そして、この気づきは、僕自身が日々行っているアスリートのコーチングや、THE BASEスクールでのトレーニング指導者の育成においても、まったく同じだと改めて感じました。人は、大きすぎる目標や、具体的にイメージできない未来に向かって、ひたすら努力を続けることは難しいものです。だからこそ、小さな目標を段階的に設定し、目の前の「これならできそう」という行動を示してあげること。それによって人は、自信を積み重ねながら、前に進むことができます。
さらに重要なのは、「一定のペースを保つこと」です。登山でもマラソンでも、ゴールにたどり着くためには、序盤から飛ばしすぎれば途中でバテてしまうし、逆にゆっくりすぎれば目標時間内にゴールできません。つまり、オーバーペースにもならず、ペースダウンしすぎることもなく、自分に合ったペースで淡々と前に進み続けること。要は、“立ち止まらない”ということが、目標達成において非常に大事なのです。
だからこそ、僕の役割は、クライアントアスリートにも、スクール生にも、その人に合ったペースを見極め、適切なタイミングで小さな目標を提示し、一定のペースで行動を続けられるようにサポートすること。今回の経験を通じて、改めてその重要性に気づくことができました。
【3】やっぱり、僕は自然が好き
最後に感じたのは、やっぱり「僕は自然が好きだ」ということです。
今回の登頂や登山のような体験では、一歩一歩前に進むたびに景色が変わります。そして、4年前の自分とは違う感想を抱いたように、そのときの自分の状態によって、感じることも見える景色もまったく変わってくるのだと、改めて気づかされました。

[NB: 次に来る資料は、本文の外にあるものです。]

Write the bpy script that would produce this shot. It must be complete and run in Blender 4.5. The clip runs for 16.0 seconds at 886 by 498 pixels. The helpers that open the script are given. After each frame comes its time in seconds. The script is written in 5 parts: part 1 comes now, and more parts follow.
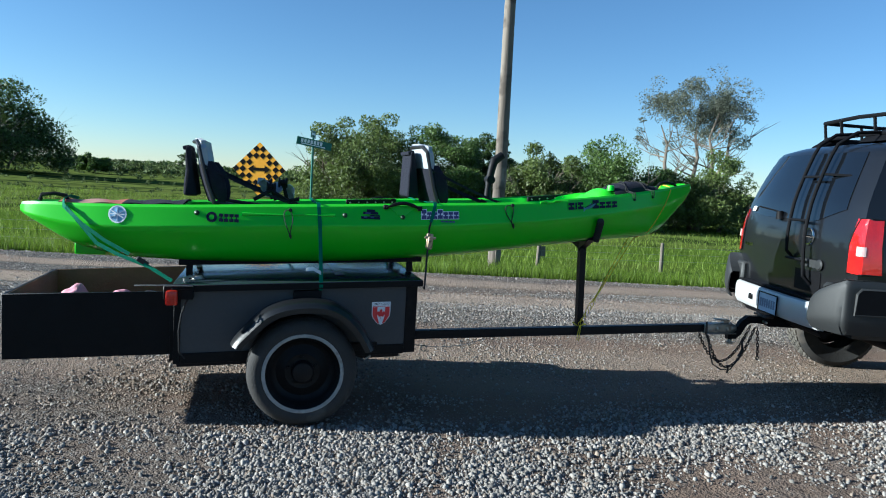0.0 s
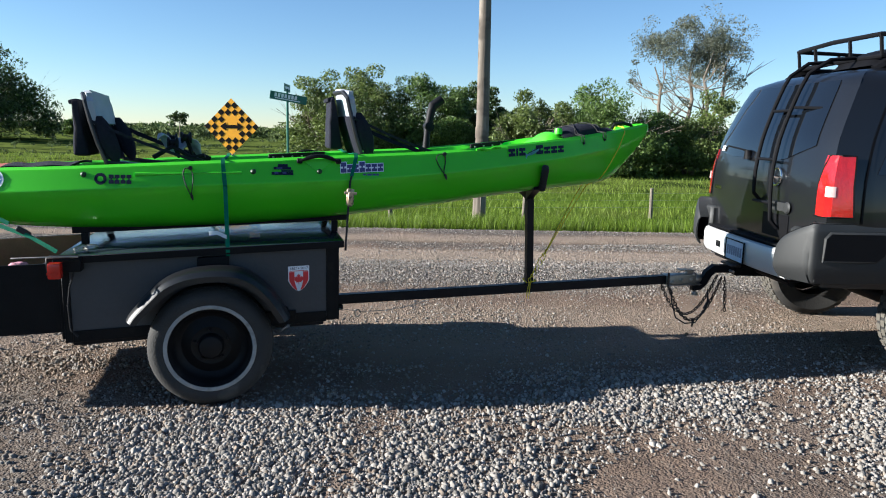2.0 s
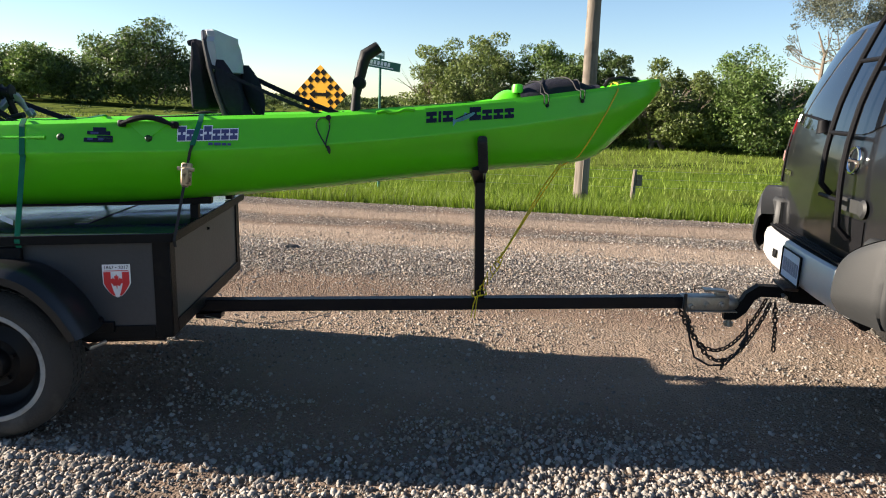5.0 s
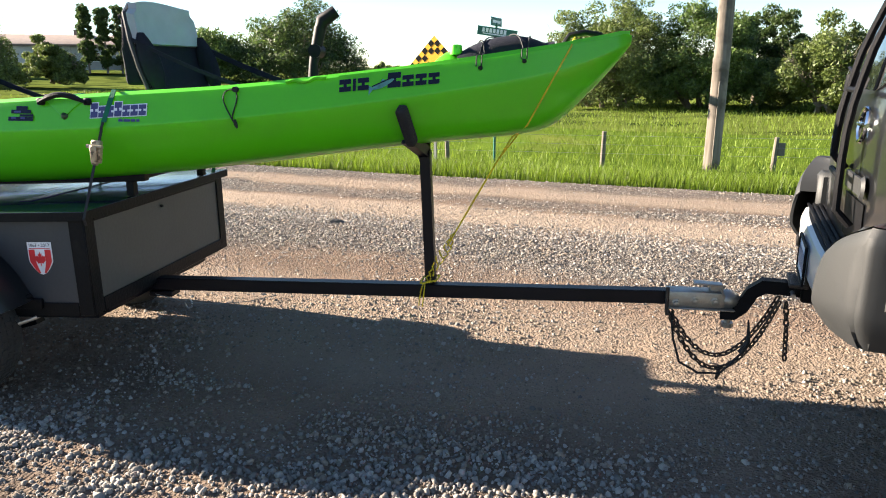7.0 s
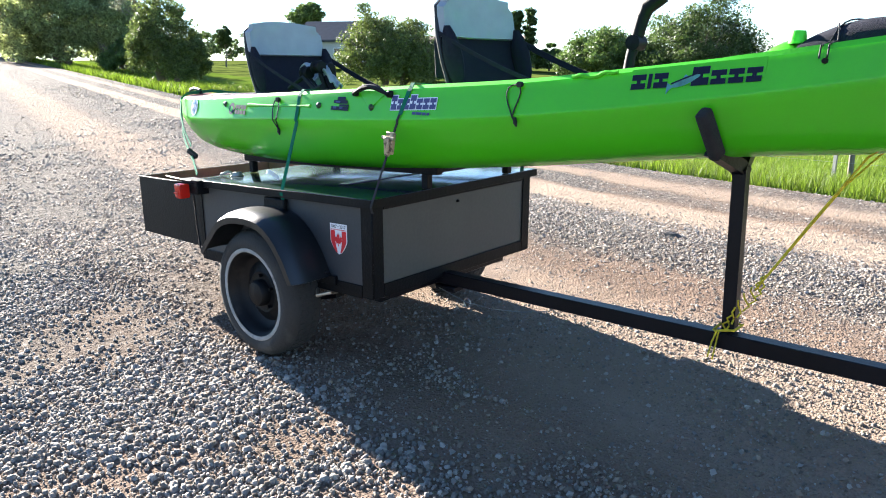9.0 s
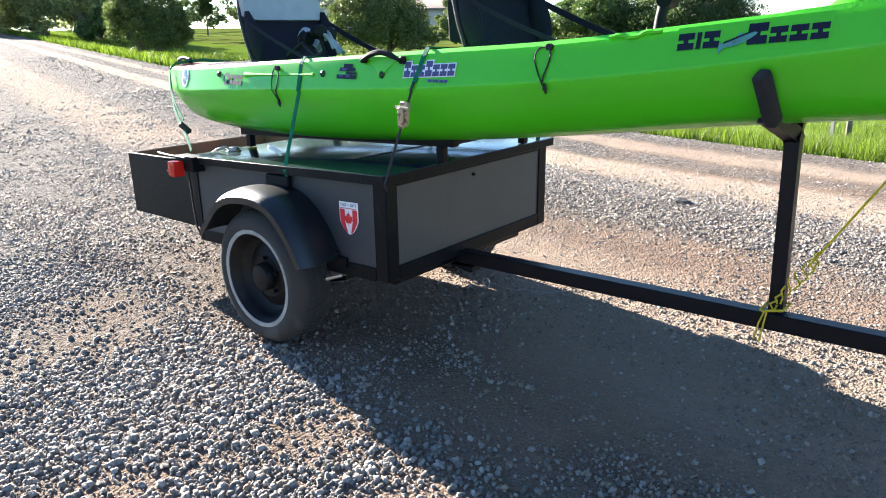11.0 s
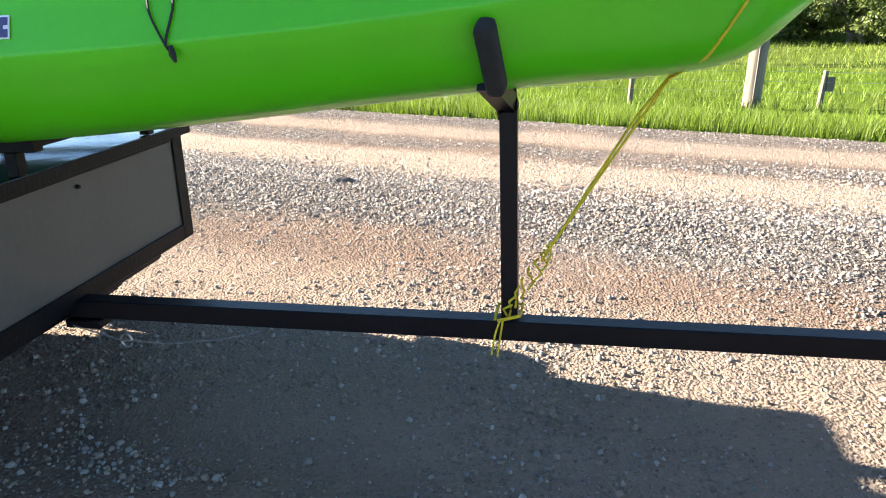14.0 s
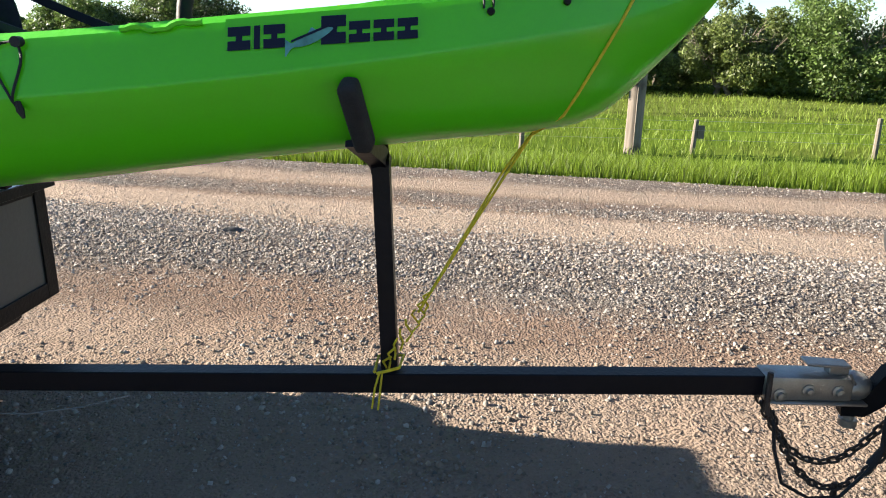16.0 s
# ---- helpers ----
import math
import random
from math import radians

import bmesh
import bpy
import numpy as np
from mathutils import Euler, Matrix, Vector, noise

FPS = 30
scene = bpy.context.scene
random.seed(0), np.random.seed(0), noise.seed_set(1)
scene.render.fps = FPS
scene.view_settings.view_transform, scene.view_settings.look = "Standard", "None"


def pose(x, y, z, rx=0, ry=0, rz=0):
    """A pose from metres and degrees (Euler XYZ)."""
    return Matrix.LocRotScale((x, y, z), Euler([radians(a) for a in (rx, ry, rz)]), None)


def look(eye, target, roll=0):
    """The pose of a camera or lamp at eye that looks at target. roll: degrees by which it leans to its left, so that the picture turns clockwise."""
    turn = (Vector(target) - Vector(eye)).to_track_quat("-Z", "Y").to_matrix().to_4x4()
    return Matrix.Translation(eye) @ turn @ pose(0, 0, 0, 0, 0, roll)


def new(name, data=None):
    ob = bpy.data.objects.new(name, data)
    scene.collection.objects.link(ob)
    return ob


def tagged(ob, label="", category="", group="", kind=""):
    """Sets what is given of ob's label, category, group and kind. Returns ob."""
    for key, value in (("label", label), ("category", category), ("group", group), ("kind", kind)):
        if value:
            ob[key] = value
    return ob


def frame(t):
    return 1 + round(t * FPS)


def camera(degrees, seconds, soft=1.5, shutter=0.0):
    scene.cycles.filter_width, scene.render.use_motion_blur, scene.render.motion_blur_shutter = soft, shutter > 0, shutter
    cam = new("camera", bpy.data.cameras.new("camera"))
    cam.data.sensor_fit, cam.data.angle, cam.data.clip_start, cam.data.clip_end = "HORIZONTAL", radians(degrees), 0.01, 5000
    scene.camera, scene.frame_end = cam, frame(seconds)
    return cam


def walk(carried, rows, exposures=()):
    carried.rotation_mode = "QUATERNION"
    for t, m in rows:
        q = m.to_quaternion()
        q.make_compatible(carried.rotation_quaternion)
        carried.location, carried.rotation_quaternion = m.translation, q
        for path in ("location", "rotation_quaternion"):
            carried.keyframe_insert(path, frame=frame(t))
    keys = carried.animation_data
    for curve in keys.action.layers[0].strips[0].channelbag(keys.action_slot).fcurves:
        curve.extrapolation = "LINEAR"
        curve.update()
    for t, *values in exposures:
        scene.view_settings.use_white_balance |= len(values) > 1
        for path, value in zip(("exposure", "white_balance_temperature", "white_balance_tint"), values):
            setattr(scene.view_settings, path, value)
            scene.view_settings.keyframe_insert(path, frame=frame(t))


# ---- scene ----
cam = camera(65.5, 16.0, 1.05)
PATH = [
    (0, (0.053, 0.459, 1.429), (0.563, 2.383, 1.233), 3.4),
    (0.5, (0.067, 0.583, 1.437), (0.636, 2.489, 1.232), 3.1),
    (1, (0.151, 0.656, 1.434), (0.772, 2.538, 1.161), 2.0),
    (1.5, (0.391, 0.665, 1.435), (0.886, 2.583, 1.157), 3.9),
    (2, (0.564, 0.734, 1.42), (1.074, 2.639, 1.088), 1.4),
    (2.5, (0.744, 0.894, 1.414), (1.154, 2.817, 1.051), 3.5),
    (3, (0.953, 0.999, 1.414), (1.239, 2.945, 1.052), 0.4),
    (3.5, (1.24, 1.085, 1.415), (1.305, 3.046, 1.029), 1.7),
    (4, (1.496, 1.258, 1.357), (1.609, 3.216, 0.962), 1.9),
    (4.2, (1.577, 1.372, 1.388), (1.768, 3.321, 0.979), 3.8),
    (6.3, (2.589, 1.898, 1.367), (2.458, 3.847, 0.94), 0.4),
    (6.5, (2.694, 1.931, 1.377), (2.528, 3.874, 0.93), 2.4),
    (7, (2.86, 2.046, 1.373), (2.535, 3.954, 0.868), -0.2),
    (7.5, (2.925, 2.251, 1.351), (2.456, 4.106, 0.77), 2.4),
    (8, (2.986, 2.388, 1.339), (2.125, 4.098, 0.762), -0.0),
    (8.5, (3.05, 2.49, 1.354), (1.861, 4.014, 0.841), 0.5),
    (9, (3.05, 2.538, 1.357), (1.783, 4.0, 0.848), 0.1),
    (9.2, (3.052, 2.518, 1.362), (1.758, 3.953, 0.849), 0.5),
    (11.3, (2.747, 2.667, 1.347), (1.542, 4.133, 0.715), -0.7),
    (11.5, (2.69, 2.712, 1.344), (1.507, 4.182, 0.683), 0.4),
    (12, (2.571, 2.872, 1.324), (1.349, 4.318, 0.68), -1.4),
    (12.5, (2.469, 3.049, 1.309), (1.297, 4.521, 0.63), -1.3),
    (13, (2.4, 3.148, 1.272), (1.513, 4.772, 0.512), -0.5),
    (13.5, (2.382, 3.198, 1.265), (1.838, 4.961, 0.494), -0.8),
    (13.6, (2.389, 3.195, 1.277), (1.905, 4.974, 0.502), -0.5),
    (14, (2.416, 3.217, 1.278), (2.099, 5.069, 0.593), -0.2),
    (14.5, (2.439, 3.212, 1.314), (2.266, 5.144, 0.831), 0.7),
    (15, (2.449, 3.203, 1.331), (2.246, 5.14, 0.877), 0.7),
    (15.5, (2.457, 3.21, 1.323), (2.3, 5.142, 0.832), 0.9),
    (16, (2.486, 3.221, 1.304), (2.444, 5.14, 0.741), 1.0),
]
EXPOSURES = [(0.0, 1.47, 5150, 0), (1.5, 1.6, 5450, 4), (2.5, 1.74, 5900, 9), (3.5, 1.83, 6350, 10), (4.0, 1.87, 6450, 11), (6.5, 2.33, 6800, 12), (7.5, 2.78, 6650, 10), (8.5, 3.02, 6250, 10), (9.0, 2.93, 6000, 10), (12.0, 3.0, 6000, 10), (13.0, 3.14, 6250, 10), (13.5, 3.15, 6400, 10), (14.0, 3.06, 6400, 10), (14.5, 2.82, 6450, 10), (15.5, 2.34, 6450, 10), (16.0, 2.36, 6450, 10)]
walk(cam, [(t, look(eye, target, roll)) for t, eye, target, roll in PATH], EXPOSURES)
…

山でも海でも川でも、自然の中に入り、安全を確保したうえで思いきり遊ぶというのは、本当に楽しいことです。そして、自然の中で身体にある程度の負荷をかけることは、人間にとってやはり必要なんだとも感じました。普段はウエイトトレーニングをしていますが、スポーツをする機会は減っている僕にとって、登山は自分のペースでできる、気軽で続けやすい趣味なのかもしれません。実際、今はそう感じています。
この夏には、子どもたちと一緒に地元・雲仙の普賢岳に登ろうと話しています。来年、長男が小学生になったら、夫婦で「富士山にも登ってみたいね」と話しているところです。子どもたちが、親の都合に付き合ってくれるのは、きっとあと数年。だからこそ、今はトップダウンで(笑)、とことん付き合ってもらおうと思っています。親子の思い出は、たくさんあった方が、年を重ねたときの“語りネタ”になりますからね。いつか僕が還暦を迎える頃、「ほんと、無理やり連れて行かれてたよね?」と、子どもたちが笑いながら文句を言ってくれるのを、今から楽しみにしています。
おわりに
こうして2回目の「日本一の石段」チャレンジを無事に終え、僕たち家族にとって、またひとつ大切な思い出が増えました。4年前と比べて、子どもたちの体力がついたこともありますが、気持ちの面での成長がとても印象的でした。
そして、登山に限らず、日常の中でも、目の前のことに一歩ずつ取り組んでいく大切さを、改めて実感できた今回のチャレンジ。これからも、日々の暮らしや仕事の中で、小さな「前進」を積み重ねていきたいと思います。
そして、記事に記載した通り、僕はこれからも、クライアントアスリートにも、スクール生にも、その人に合ったペースを見極め、適切なタイミングで小さな目標を提示し、一定のペースで行動を続けられるようにサポートしていきたいと思います!!